Vi racconterò di donne conosciute per il mondo, creature forti e belle che creano, ricreano e si ricreano ogni giorno.
L’Italia è lunga. Percorrerla in auto sotto il sole per raggiungere i lidi estivi fa penare. E lunghi sono i suoi litorali, affollati (pur se meno degli scorsi decenni) e colorati da tanti gruppi di cerchi concentrici quanti ombrelloni. E macchiati dalle pelli abbronzate e da quelle che paiono lenzuola sbiadite: prossimi ri-lavoratori e novelli vacanzieri. E poi, stoffe piene di tonalità diverse ad avvolgere corpi neri, visi marroni che attraversarono il Mediterraneo, occhi allungati per aver visto scorrere tutta l’Asia, fino a qui.
Scelgo la spiaggia libera, non ci trascorro molto tempo, ma mi piace ascoltare il suono del mare. A mezzogiorno vedo passarmi davanti foto di treccine «all’africana» accompagnate da un viso sorridente che le propone per le nostre teste. Una donna europea dai capelli bianchi, corti, arricciati dall’aria e dal sale, dice che le vorrebbe lei, avesse ancora capelli a sufficienza; e mi guarda. La «venditrice di trecce» in piedi ride. Io rispondo che prima di partire potrei farmele fare, e il mio pensiero va a un’amica in Francia, le cui origini sono in Congo: dovevamo vederci un pomeriggio, volevo imparare a far le trecce, mi avrebbe fatto provare sulle bambole. Ma con i miei capelli sarebbe stato difficile – mi aveva avvisato –: «ça glisse!», scivolano. Ciò che mi diceva anche in Congo con aria di sfida un’altra ragazza convinta non sarebbero durate sulla mia testa.
La donna in piedi mi porge il suo numero di cellulare, lo prendo, la richiamerò. «Grazie, perché tu sei gentile. Gli altri quando parlo loro si girano dall’altra parte».
Cos’ho fatto? L’ho salutata. «Sono solo umana», dico tra me e me.

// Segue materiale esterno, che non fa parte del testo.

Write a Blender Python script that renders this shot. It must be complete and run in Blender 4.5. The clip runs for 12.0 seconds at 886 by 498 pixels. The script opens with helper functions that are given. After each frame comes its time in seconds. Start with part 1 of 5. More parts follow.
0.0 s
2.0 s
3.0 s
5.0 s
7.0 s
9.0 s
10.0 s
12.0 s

Aida è senegalese, bella, giovane; due figli che frequentano le medie in Senegal, da cui è partita nel 1996 per seguire suo marito in una cittadina abruzzese col centro storico medievale, pieno di viuzze e balconi fioriti; un figlio di nove mesi di cui sua sorella si occupa mentre lei è in mia compagnia. Le regole per ottenere e rinnovare i permessi di soggiorno sono complesse: «Tanti documenti, tanti documenti…». Contratto di casa, busta paga… in un circolo in cui non si sa da dove cominciare perché ogni pezzo per essere «conquistato» necessita della pre-esistenza di un altro. E adesso, non c’è lavoro. In inverno pulizie, in estate treccine.
Le dico che sono di Torino… lì c’era il marito di una sua amica. Ha avuto un incidente sul lavoro: ustionato, è rimasto sfigurato; ora è in Senegal e tra poco tornerà nella città piemontese. Il permesso di soggiorno non ce l’aveva e quindi neanche il permesso di subire un incidente.

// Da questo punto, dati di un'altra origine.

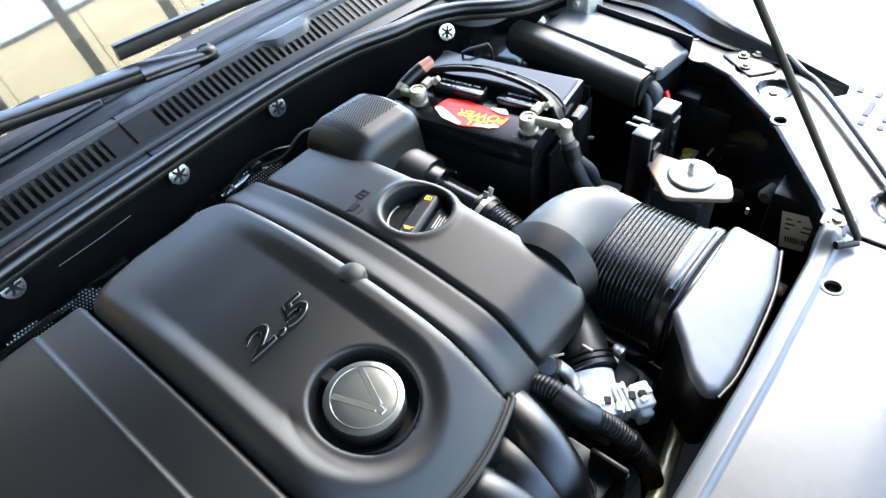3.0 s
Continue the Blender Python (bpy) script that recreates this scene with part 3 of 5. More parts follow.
# unseen canopy added for the windscreen's reflection: translucent sheets on dark beams, with a wall on its closed side
canopy = thing("canopy", (0, 1.5, 2.6), "unseen canopy of cream translucent sheets on dark beams, added for the windscreen reflection", "canopy", kind="structure")
for k in range(13):
    x = -2.92 + 0.313 * k
    part("sheet", box(x + 0.003, x + 0.310, 0.866, 1.262, 2.75, 2.756), roof_sheet, canopy, "cream sheet")
    part("sheet", box(x + 0.003, x + 0.310, 1.270, 1.744, 2.75, 2.756), white_sheet, canopy, "white sheet")
for k in range(14):
    x = -2.92 + 0.313 * k
    part("beam", box(x - 0.019, x + 0.019, 0.86, 1.75, 2.735, 2.748, 0.003), beam_dark, canopy)
    part("cable", box(x + 0.052, x + 0.055, 0.86, 1.75, 2.742, 2.745), beam_dark, canopy)
part("batten", box(-2.94, 1.17, 1.258, 1.274, 2.742, 2.7495), beam_dark, canopy)
for k in range(3):
    for j in range(3):
        part("sheet", box(-3.1 + 1.08 * k, -2.04 + 1.08 * k, 1.77 + 1.3 * j, 3.05 + 1.3 * j, 2.75, 2.756), rear_sheet, canopy, "brownish sheet")
# walls and ceiling out of view, added to shape what the bay reflects
single("wall_side", box(-3.4, -3.2, -6.2, 6.0, 0, 2.9), shade_wall, "unseen dark wall added to darken reflections on this side", "wall", kind="structure")
single("wall_front", box(-3.2, 6.0, -6.2, -6.0, 0, 1.1), pale_wall, "unseen warm wall added to reflect warm light from the front", "wall", kind="structure")
single("porch_ceiling", prism([(-3.4, -1.2), (1.25, -1.2), (1.25, 0.85), (-0.7, 0.85), (-3.4, 0.85)], 2.70, 2.86), ceiling_brown, "unseen brown ceiling added to darken reflections over the front of the car", "ceiling", kind="structure")

# ---------------------------------------------------------------- engine cover
def crown(y):
    return 0.932 - 0.6 * (y - 0.40) ** 2


cover = thing("engine_cover", (-0.11, 0.37, 0.80), "black moulded plastic engine cover with a round chrome badge", "engine cover")


def right_edge(x, y):
    """The way inside the outer edge of the right panel: its left side, front corner and front."""
    x = x - 0.010 * ease(0.42, 0.16, y)
    return sd_box(x, y, -0.419, 0.4, 0.1365, 0.9, 0.052)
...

I vestiti che ha comprato oggi in spiaggia sono come quelli della donna dai riccioli bianchi e la pelle siciliana. Quella donna è mia mamma, fa il medesimo lavoro invernale di Aida, ma anche in estate, perché lei le trecce non le sa fare. La faccio ridere.
Aida non tira la testa e ha imparato senza problemi a fare e far durare le treccine sulle teste europee: elastici colorati per le bambine, neri per le adulte.

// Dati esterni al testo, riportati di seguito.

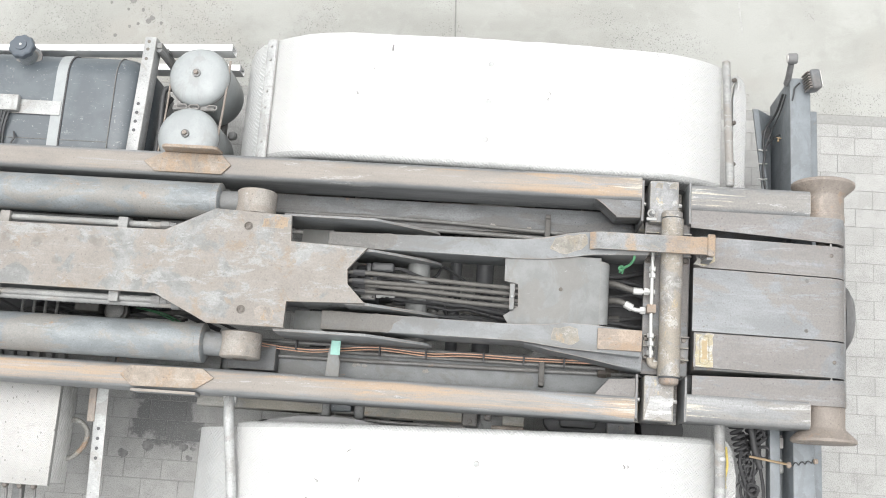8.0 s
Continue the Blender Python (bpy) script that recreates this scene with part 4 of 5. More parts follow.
cord = thing("cord", (0.88, 0.11, 1.22), "short green cord knotted to the arm", "cord")
part("strand", tube([(0.930, 0.165, 1.33), (0.931, 0.145, 1.325), (0.918, 0.125, 1.30), (0.893, 0.112, 1.28)], 0.006, 8, 6), M_GREEN, cord)
part("knot", joined(tube([(0.896, 0.112, 1.28), (0.880, 0.116, 1.286), (0.872, 0.106, 1.284), (0.887, 0.098, 1.28)], 0.006, 8, 5), tube([(0.89, 0.112, 1.28), (0.882, 0.100, 1.278), (0.874, 0.092, 1.27)], 0.004, 6, 4), tube([(0.893, 0.110, 1.28), (0.891, 0.098, 1.278), (0.886, 0.086, 1.27)], 0.003, 6, 4)), M_GREEN, cord)


# ---- fenders of aluminium tread plate over the twin axles ----
def roll_edge(prof, edge, side, r, drop):
    """The rounded inner edge of a sheet: a quarter turn, then straight down."""
    bm = bmesh.new()
    rows = []
    for x, z in prof:
        y = edge(x)
        arc = [(y + side * r * math.sin(radians(a)), z - 0.0005 - r + r * math.cos(radians(a))) for a in (0, 18, 36, 54, 72, 90)]
        arc.append((y + side * r, z - r - drop))
        arc.append((y + side * (r - 0.006), z - r - drop))
        arc += [(y + side * (r - 0.006) * math.sin(radians(a)), z - 0.0065 - r + 0.0065 + (r - 0.006) * math.cos(radians(a))) for a in (90, 45, 0)]
        rows.append([bm.verts.new((x, *p)) for p in arc])
    n = len(rows[0])
    for a, b in zip(rows, rows[1:]):
        for i in range(n):
            bm.faces.new((a[i], a[(i + 1) % n], b[(i + 1) % n], b[i]))
    bm.faces.new(rows[0][::-1])
    bm.faces.new(rows[-1])
    return bm


def fender(s, width, z_top, rivets, flecks, label):
    f = thing("fender", (0.25, s * 0.9, 1.2), label, "fender", "rear fenders")
    prof = [(-0.785, z_top - 0.115), (-0.72, z_top - 0.070), (-0.62, z_top - 0.025), (-0.52, z_top - 0.005), (-0.40, z_top), *[(-0.3 + 0.1 * k, z_top) for k in range(13)], (1.02, z_top - 0.003), (1.10, z_top - 0.012), (1.20, z_top - 0.045), (1.28, z_top - 0.085), (1.335, z_top - 0.13)]
    top = part("tread_sheet", sheet(prof, width, 0.006), M_FENDER, f)
    part("edge_roll", roll_edge(prof, lambda x: width(x)[0 if s > 0 else 1], -1 if s > 0 else 1, 0.028, 0.10), M_EDGEROLL, top, "rolled tread plate edge, shaded in its colour")
    part("front_apron", sheet([(-1.03 if s < 0 else -0.99, z_top - 0.42), (-0.95 if s < 0 else -0.93, z_top - 0.27), (-0.87, z_top - 0.18), (-0.80, z_top - 0.118)], lambda x: (width(-0.8)[0] - 0.02 * (s < 0), width(-0.8)[1]), 0.006), M_FLAP, f, "sloping tread plate apron, colour lightened for its slope")
    for x, y in rivets:
        part("rivet", lathe([(0, 0.014), (0.004, 0.012), (0.007, 0.005)], (x, y, z_top - 0.001), (0, 0, 1), 16), M_GALV, top)
    rnd = random.Random(60 + s)
    for x, y, size in flecks:
        z = z_top + 0.001
        part("dirt_fleck", tube([(x, y, z), (x + rnd.uniform(-0.006, 0.006), y + 0.4 * size, z), (x + rnd.uniform(-0.01, 0.01), y + size, z)], 0.1 * size + 0.001, 6, 3), M_OILSPOT, top)
    return f


def wide_n(x):
    t = (x + 0.78) / 2.1
    stations = ((-0.9, 1.160), (-0.785, 1.166), (-0.41, 1.177), (0.23, 1.177), (0.68, 1.164), (1.08, 1.145), (1.40, 1.138))
    for (xa, ya), (xb, yb) in zip(stations, stations[1:]):
        if x <= xb:
            break
    return (0.594 - 0.028 * t, ya + (yb - ya) * (x - xa) / (xb - xa) + 0.0025 * math.sin(21 * x) * math.sin(8 * x + 1))


def wide_s(x):
    t = (x + 0.75) / 2.05
    return (-1.29, -0.683 + 0.064 * t)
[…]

«Come facevi in Congo senza luce nella brousse, non avevi paura? Io ho paura degli animali», mi chiede. Entrambe abbiamo paura dei serpenti, sono pericolosi. «La gente pensa che in Africa non c’è luce, non c’è acqua, non ci sono negozi, non ci sono case… invece c’è tutto, non sanno di cosa parlano». L’Africa non è tutta uguale, è enorme e come ogni cosa enorme non è uniforme. Come l’amore.
Venti treccine attaccate alla testa, non credevo fosse possibile. Aida ha lavorato veloce per farmele piccole, «perché sei mia amica», e così durano di più.